Truger: Dass die EU Zölle verhängt hat und jetzt verhandelt wird, ist angesichts der massiven Subventionen in China absolut richtig. Gleichzeitig braucht die EU eine ehrgeizige industriepolitische Strategie. Sie muss auch auf das zwei Billionen Dollar schwere IRA-Investitionsprogramm der USA eine Antwort finden. Insbesondere Deutschland muss da liefern. Und die Bundesregierung muss eine Antwort finden, wie die Energiepreise stabilisiert werden.
taz: Was ist, wenn sich die konjunkturelle Lage weiter verschlechtert und Deutschland in eine Rezession gerät?

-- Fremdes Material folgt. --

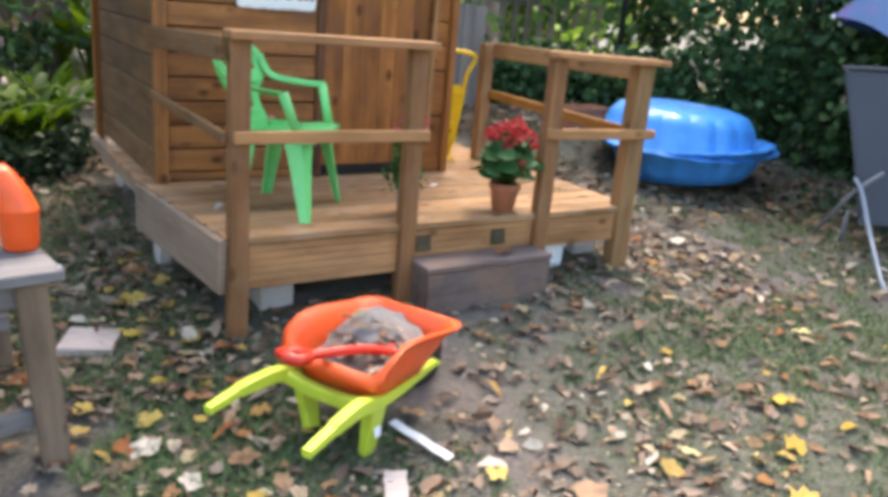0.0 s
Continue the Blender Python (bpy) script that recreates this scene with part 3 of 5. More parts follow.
# ---- step ----
step = thing("step", pose(1.835, 2.28, ground_z(1.83, 2.25) - 0.012, 0, 0, 1.5), "weathered grey wooden box step in front of the deck", "step")
part("front_board", box_mesh(0.53, 0.022, 0.145, M_STEP, 0.006, 2), step, pose(0, -0.055, 0.0725))
part("top_board", box_mesh(0.54, 0.135, 0.024, M_STEP, 0.006, 2), step, pose(0, 0.0, 0.158))
for s in (-1, 1):
    part("end_board", box_mesh(0.024, 0.11, 0.145, M_STEP, 0.006, 2), step, pose(s * 0.25, 0.012, 0.0725))

# ---- green child's chair ----
chair = thing("child_chair", pose(1.255, 2.65, DZ, 0, 0, -45), "bright green plastic child's armchair with perforated back", "chair")
# local x: forward, y: left side, z: up
SEAT = 0.285


def slab_mesh(corners_top, thick, mat):
    """Curved sheet from a grid of points, given thickness downwards."""
    g = np.asarray(corners_top, float)
    nu, nv = g.shape[:2]
    V = list(g.reshape(-1, 3)) + list((g - np.array([0, 0, thick])).reshape(-1, 3))
    F, o = [], nu * nv
    for i in range(nu - 1):
        for j in range(nv - 1):
            a = i * nv + j
            F.append((a, a + nv, a + nv + 1, a + 1))
            F.append((o + a, o + a + 1, o + a + nv + 1, o + a + nv))
    rim = [i * nv for i in range(nu)] + [(nu - 1) * nv + j for j in range(1, nv)] + [i * nv + nv - 1 for i in reversed(range(nu - 1))] + [j for j in reversed(range(1, nv - 1))]
    for a, b in zip(rim, rim[1:] + rim[:1]):
        F.append((b, a, a + o, b + o))
    return mesh_from("slab", V, F, mat, True)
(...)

Truger: Um das zu verhindern, muss die Ampelkoalition endlich ihren Haushaltsstreit beenden. Sie darf nicht weiter kürzen. Sie muss endlich Klarheit schaffen. Es ist ein massives Problem, wenn sich die Bundesregierung nach langen und schwierigen Verhandlungen endlich auf einen Haushalt einigt und der Bundesfinanzminister diesen in Rekordzeit wieder in Frage stellt. Es ist ja immer noch unklar, welche Maßnahmen, die ursprünglich zur Ankurbelung der Wirtschaft gedacht waren, am Ende überhaupt umgesetzt werden. Dabei wird es angesichts der derzeitigen Prognosen Maßnahmen zur Stützung der Wirtschaft brauchen. Sollte sich die Lage weiter verschlechtern, muss die Bundesregierung bei ihrer Wachstumsinitiative noch einmal kräftig draufsatteln.